* _Your instructions_:
For the copy, please give all of the data again exactly and leave the pictures out.
— START Recorded information —
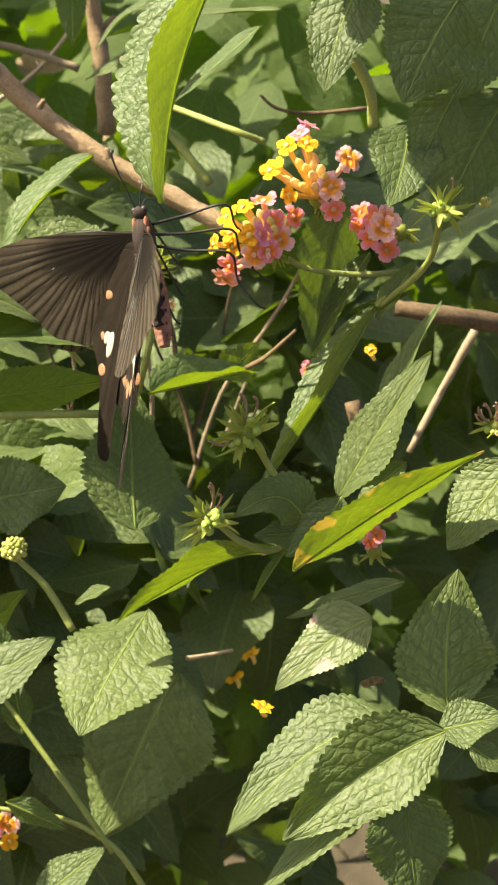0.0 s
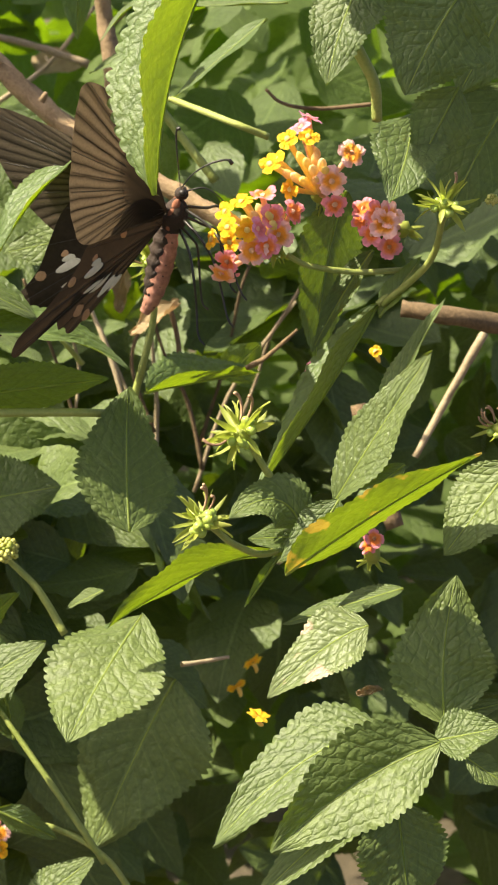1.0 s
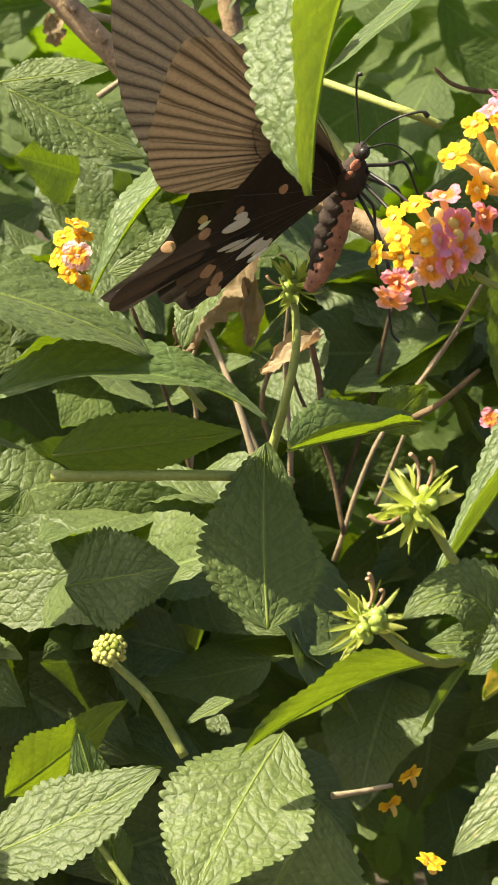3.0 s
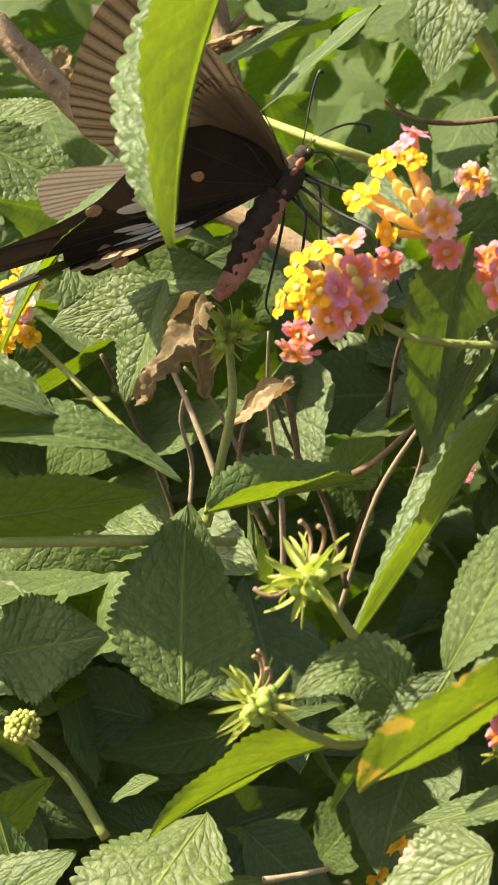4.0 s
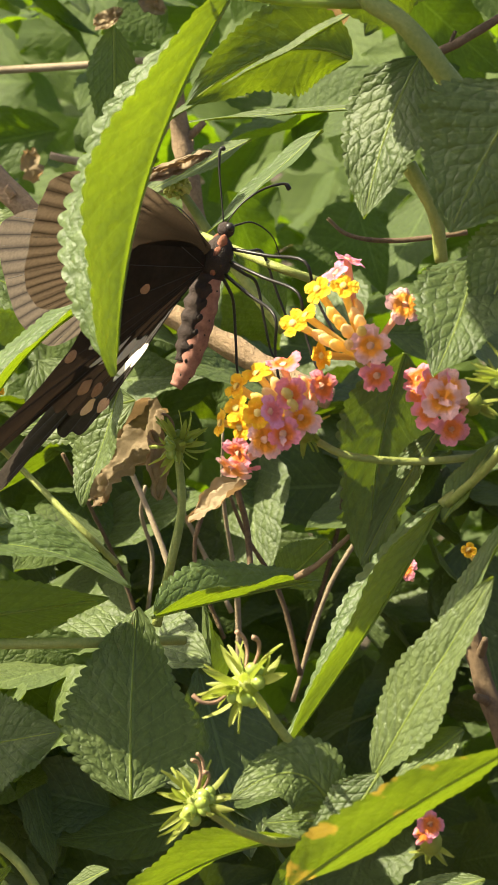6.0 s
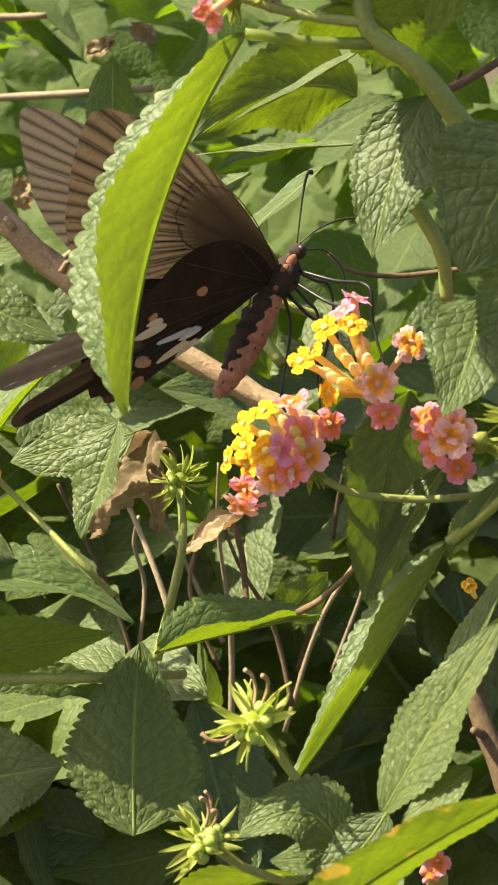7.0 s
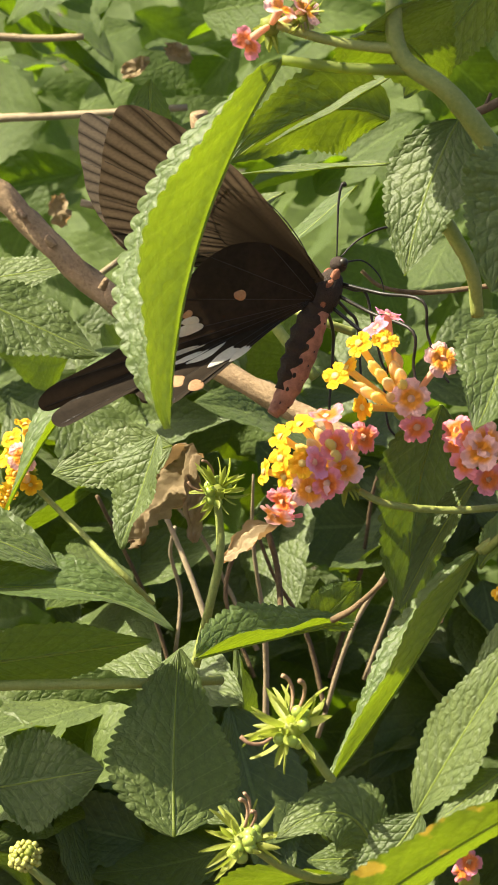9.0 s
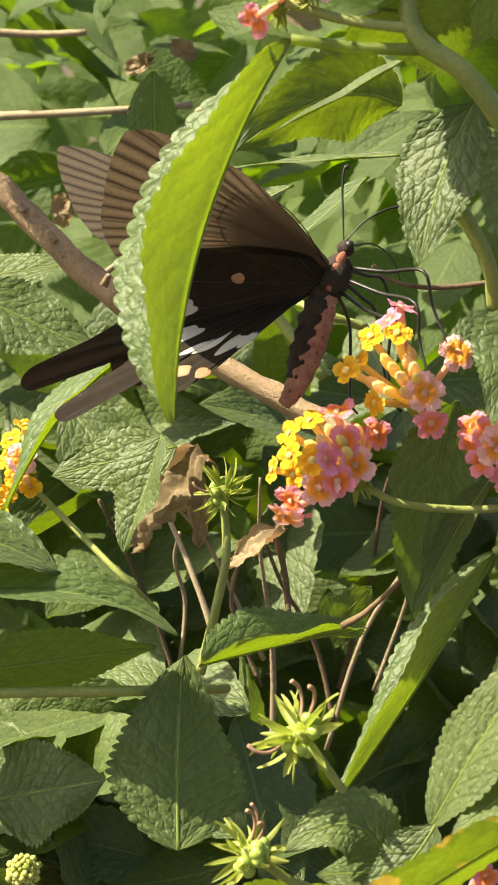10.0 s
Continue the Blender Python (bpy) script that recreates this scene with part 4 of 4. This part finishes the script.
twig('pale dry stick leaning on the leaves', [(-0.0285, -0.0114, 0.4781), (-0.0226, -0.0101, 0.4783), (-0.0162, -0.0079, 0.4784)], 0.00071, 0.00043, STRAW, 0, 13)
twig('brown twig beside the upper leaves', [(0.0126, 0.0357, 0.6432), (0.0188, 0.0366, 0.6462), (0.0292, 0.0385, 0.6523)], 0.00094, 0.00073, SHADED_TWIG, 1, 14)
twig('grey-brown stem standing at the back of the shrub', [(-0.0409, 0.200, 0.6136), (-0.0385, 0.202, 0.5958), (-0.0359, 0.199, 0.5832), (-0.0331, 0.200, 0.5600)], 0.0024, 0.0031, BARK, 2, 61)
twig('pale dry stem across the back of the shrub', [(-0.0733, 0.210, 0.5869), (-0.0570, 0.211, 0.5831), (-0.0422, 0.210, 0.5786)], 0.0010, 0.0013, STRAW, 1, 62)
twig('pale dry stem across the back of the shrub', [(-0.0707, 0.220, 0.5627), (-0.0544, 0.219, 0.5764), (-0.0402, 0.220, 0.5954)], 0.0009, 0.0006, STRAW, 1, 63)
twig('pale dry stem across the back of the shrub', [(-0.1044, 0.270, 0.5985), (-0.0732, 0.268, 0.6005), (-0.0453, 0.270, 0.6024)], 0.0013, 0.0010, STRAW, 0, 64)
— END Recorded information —
* _Solution_:
0.0 s
1.0 s
3.0 s
4.0 s
6.0 s
7.0 s
9.0 s
10.0 s
Continue the Blender Python (bpy) script that recreates this scene with part 4 of 4. This part finishes the script.
twig('pale dry stick leaning on the leaves', [(-0.0285, -0.0114, 0.4781), (-0.0226, -0.0101, 0.4783), (-0.0162, -0.0079, 0.4784)], 0.00071, 0.00043, STRAW, 0, 13)
twig('brown twig beside the upper leaves', [(0.0126, 0.0357, 0.6432), (0.0188, 0.0366, 0.6462), (0.0292, 0.0385, 0.6523)], 0.00094, 0.00073, SHADED_TWIG, 1, 14)
twig('grey-brown stem standing at the back of the shrub', [(-0.0409, 0.200, 0.6136), (-0.0385, 0.202, 0.5958), (-0.0359, 0.199, 0.5832), (-0.0331, 0.200, 0.5600)], 0.0024, 0.0031, BARK, 2, 61)
twig('pale dry stem across the back of the shrub', [(-0.0733, 0.210, 0.5869), (-0.0570, 0.211, 0.5831), (-0.0422, 0.210, 0.5786)], 0.0010, 0.0013, STRAW, 1, 62)
twig('pale dry stem across the back of the shrub', [(-0.0707, 0.220, 0.5627), (-0.0544, 0.219, 0.5764), (-0.0402, 0.220, 0.5954)], 0.0009, 0.0006, STRAW, 1, 63)
twig('pale dry stem across the back of the shrub', [(-0.1044, 0.270, 0.5985), (-0.0732, 0.268, 0.6005), (-0.0453, 0.270, 0.6024)], 0.0013, 0.0010, STRAW, 0, 64)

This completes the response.